Indonesia. Kau tahu itu nama apa? Itu nama Negara dimana aku tinggal. Tanah airku. Bumi nusantara.

Indonesia. Kau tahu apa yang membuatku bangga dengannya?

Keunikan dan keberagamannya yang bersatu dalam satu wadah yaitu Indonesia.

Memang ia tak terkenal  seperti Amerika Serikat atau Singapura. Tapi tidak ada satu Negara pun didunia ini yang tidak tertarik padanya.

Hamparan tanah yang luas, laut yang indah dan penuh dengan kekayaan. Manusia yang begitu banyak jumlahnya menjadi incaran para kapitalis dan liberalis.


Enam puluh Sembilan tahun bukanlah usia yang muda. Namun bukan berarti Indonesia sudah dewasa.

Enam puluh Sembilan tahun merdeka, bebas menentukan arah hidupnya sendiri. Namun bukan berarti bebas menentukan arah hidup Indonesia. Begitu banyak kepentingan.

Enam puluh Sembilan tahun tidak akan sebanding jika dibandingkan dengan Amerika Serikat yang sudah berusia jauh lebih tua dibanding Indonesia.

Enam puluh Sembilan tahun, usia kemerdekaan Indonesia.

Masih banyak orang didalamnya yang hidup tidak merdeka. Bukan hanya yang hidupnya dibawah garis kemiskinan. Lebih daripada itu.

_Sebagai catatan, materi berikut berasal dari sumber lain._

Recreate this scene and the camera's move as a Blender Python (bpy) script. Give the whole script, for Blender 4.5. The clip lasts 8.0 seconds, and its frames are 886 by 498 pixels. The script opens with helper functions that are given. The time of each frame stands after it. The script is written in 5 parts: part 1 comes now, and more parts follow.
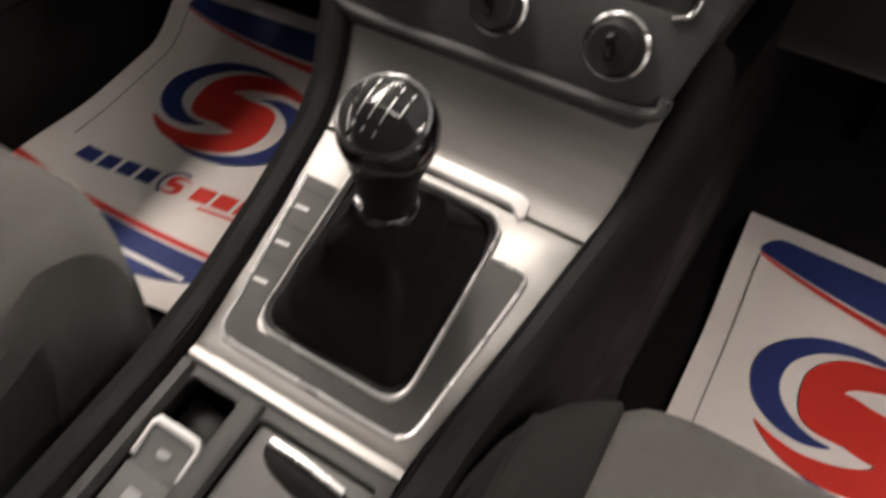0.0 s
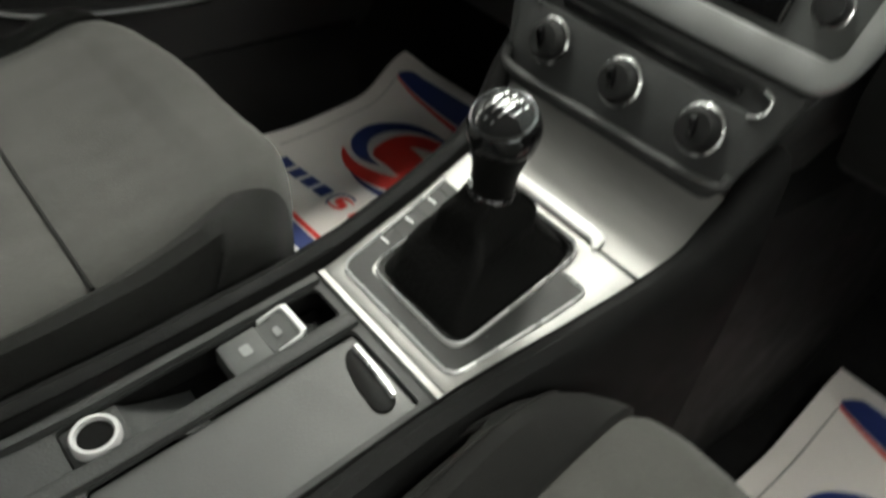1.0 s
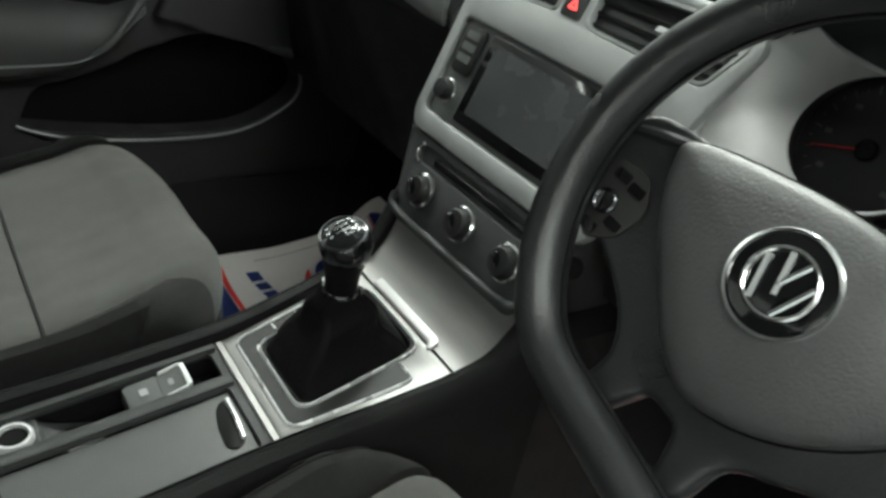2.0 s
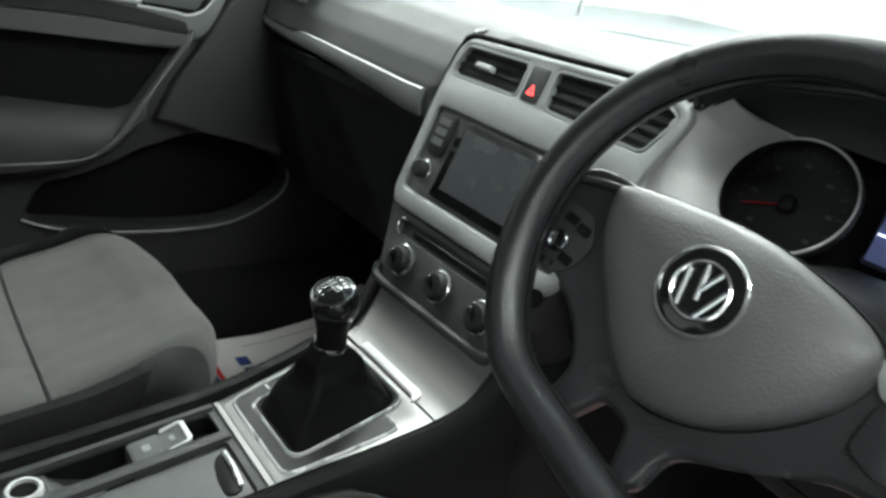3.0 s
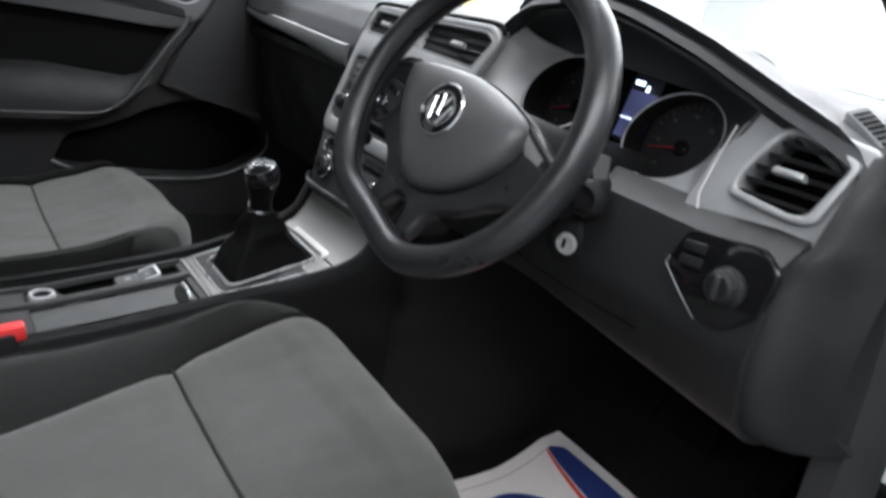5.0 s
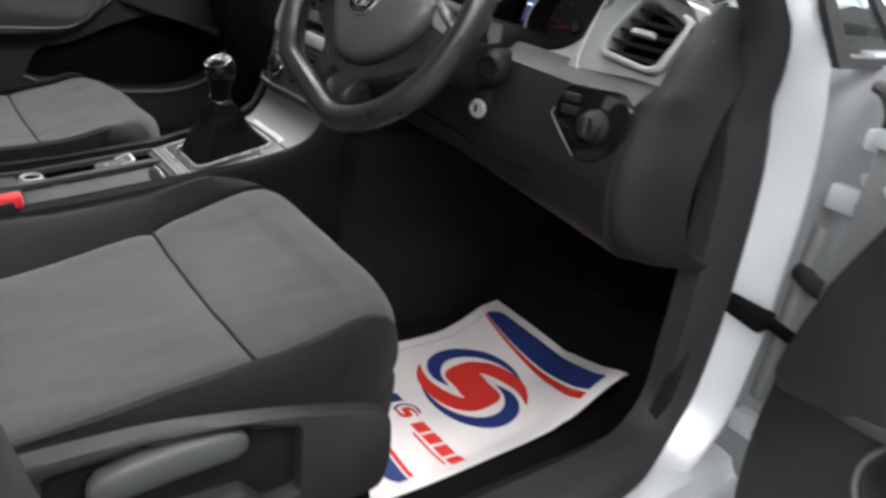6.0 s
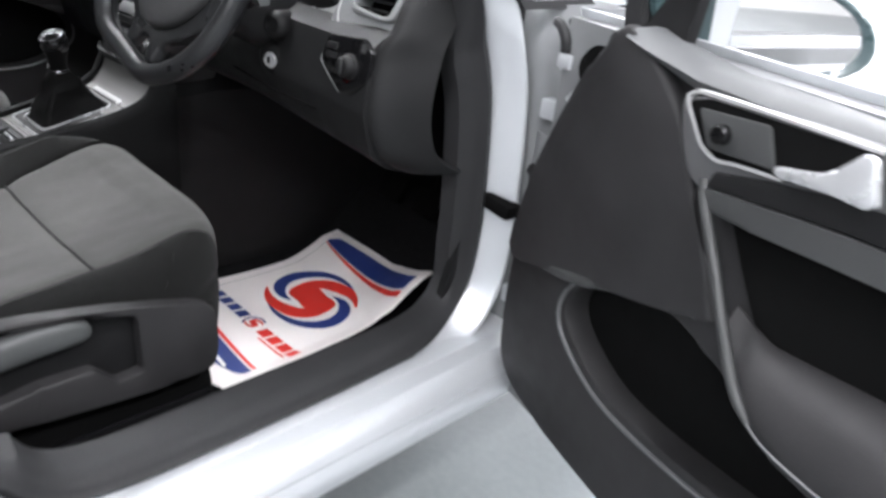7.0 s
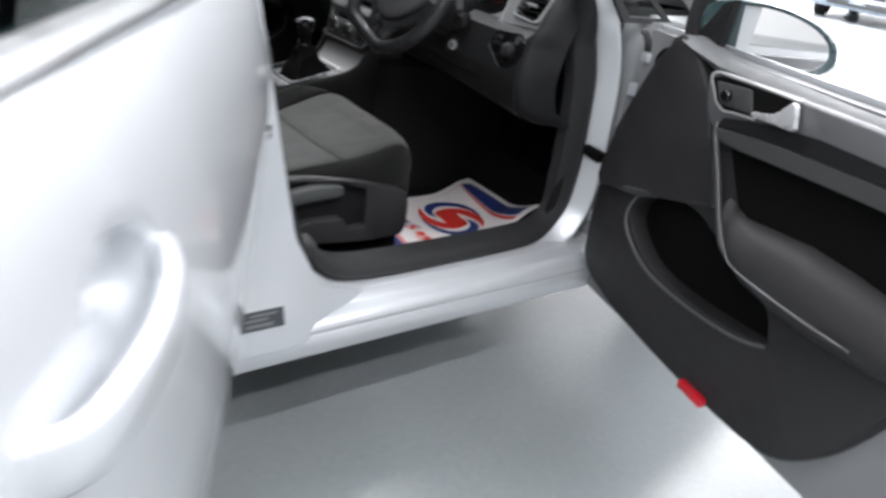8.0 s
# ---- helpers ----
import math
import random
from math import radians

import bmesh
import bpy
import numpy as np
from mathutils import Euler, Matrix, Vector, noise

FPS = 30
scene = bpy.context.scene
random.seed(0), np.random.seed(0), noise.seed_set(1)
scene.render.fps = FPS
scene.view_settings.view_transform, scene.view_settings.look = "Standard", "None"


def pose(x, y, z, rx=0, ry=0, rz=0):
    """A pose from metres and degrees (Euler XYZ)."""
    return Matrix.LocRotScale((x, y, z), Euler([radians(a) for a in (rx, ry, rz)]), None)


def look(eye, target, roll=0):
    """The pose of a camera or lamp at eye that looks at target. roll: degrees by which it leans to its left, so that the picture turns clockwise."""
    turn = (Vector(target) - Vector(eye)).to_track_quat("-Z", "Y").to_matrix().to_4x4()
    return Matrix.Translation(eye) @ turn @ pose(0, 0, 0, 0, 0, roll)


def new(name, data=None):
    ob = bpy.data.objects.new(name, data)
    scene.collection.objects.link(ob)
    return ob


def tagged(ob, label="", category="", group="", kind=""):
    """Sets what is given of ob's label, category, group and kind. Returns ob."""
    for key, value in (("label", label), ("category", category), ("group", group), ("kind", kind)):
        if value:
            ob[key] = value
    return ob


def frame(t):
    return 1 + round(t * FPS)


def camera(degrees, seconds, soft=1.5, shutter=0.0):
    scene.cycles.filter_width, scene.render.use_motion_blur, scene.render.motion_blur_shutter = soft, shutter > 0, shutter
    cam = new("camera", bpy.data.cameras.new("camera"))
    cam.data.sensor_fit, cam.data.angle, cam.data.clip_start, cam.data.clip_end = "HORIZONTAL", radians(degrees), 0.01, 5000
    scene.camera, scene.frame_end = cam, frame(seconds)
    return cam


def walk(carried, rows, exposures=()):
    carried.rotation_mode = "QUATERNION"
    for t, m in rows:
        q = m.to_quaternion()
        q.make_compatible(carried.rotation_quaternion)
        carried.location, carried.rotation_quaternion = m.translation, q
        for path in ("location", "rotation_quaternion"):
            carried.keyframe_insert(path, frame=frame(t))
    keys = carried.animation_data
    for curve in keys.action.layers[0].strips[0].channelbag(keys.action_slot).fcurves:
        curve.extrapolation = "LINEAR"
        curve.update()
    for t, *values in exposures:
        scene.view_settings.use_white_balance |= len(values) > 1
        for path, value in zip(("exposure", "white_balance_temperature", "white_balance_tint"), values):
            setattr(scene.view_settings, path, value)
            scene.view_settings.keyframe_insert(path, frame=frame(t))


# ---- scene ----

Ada bukan anak yang tidak bebas menentukan arah hidupnya?

Ada bukan anak yang terus dibayang-bayangi ayah dan ibunya dalam menentukan pilihan yang ia sukai?

Ada bukan anak yang bermimpi besar dan tinggi lalu orang lain mengatakan “Hei, mimpi jangan ketinggian. Nanti kau jatuh, sakit” ?

Ada bukan anak yang memberikan alasan kenapa ia terlambat datang ke sekolah namun seketika itu pula gurunya langsung menghukum?

Ada bukan anak yang di cap bodoh oleh orang tua, guru, dan lingkungannya?

Ada bukan anak yang menonton program televise yang tidak layak?

Ada bukan anak yang merokok, bebas menonton video porno, bahkan dibunuh oleh tetangganya sendiri?

Ada bukan anak yang dibunuh mentalnya bahkan pelakunya diri kita sendiri?

Itu hanya sebagian kecil potret negaraku, Indonesia. Sangat kecil dari begitu banyak tempaan yang sedang menerpa Indonesia.

Apakah dengan begitu aku membencinya? Tentu saja tidak.

Berapa banyak diantara kita yang mengaku mencintai Indonesia namun sering menghina negaranya sendiri?

Saat timnas Sepakbola kalah. Saat timnas badminton kalah. Saat setiap keburukan yang muncul di Indonesia, lalu kita berkata “Namanya juga Indonesia”. Begitu bukan?

Lalu saat tujuh belas agustus kita mengaku mencintai Indonesia dengan memasang bendera merah putih didepan rumah, mengganti profil picture sosial media dengan bendera merah putih, dan perayaan lainnya.

Apakah itu yang dinamakan merdeka?

Kita sendiripun masih menjadi budak, belum merdeka.

Kita budak atas pola pikir kita sendiri. Kita masih dijajah oleh pola pikir kita yang dipengaruhi oleh modernisasi dan globalisasi bahkan westernisasi.

Mari bebas menentukan arah bangsa ini tanpa ikut campur pihak diluarnya.

Seperti saat kita membangun rumah tangga –sekalipun ibu atau bapak kandung kita- mereka  tidak boleh ikut campur dalam rumah tangga kita. Begitu bukan?

Jadi, merdekakanlah pikiran kita sehingga kita bisa berpikir dan bertindak layaknya orang yang merdeka. Bukan berpikir dan bertindak layaknya sang penjajah.

Indonesia, bagaimanapun rupamu aku mencintaimu. Dan bagaimanapun kau dimata dunia, aku mencintaimu. 

Kelak oleh generasi muda saat ini kau akan berkibar diatas Negara-negara lain di dunia ini.

Bakti dan cintaku untukmu, negaraku. Indonesia.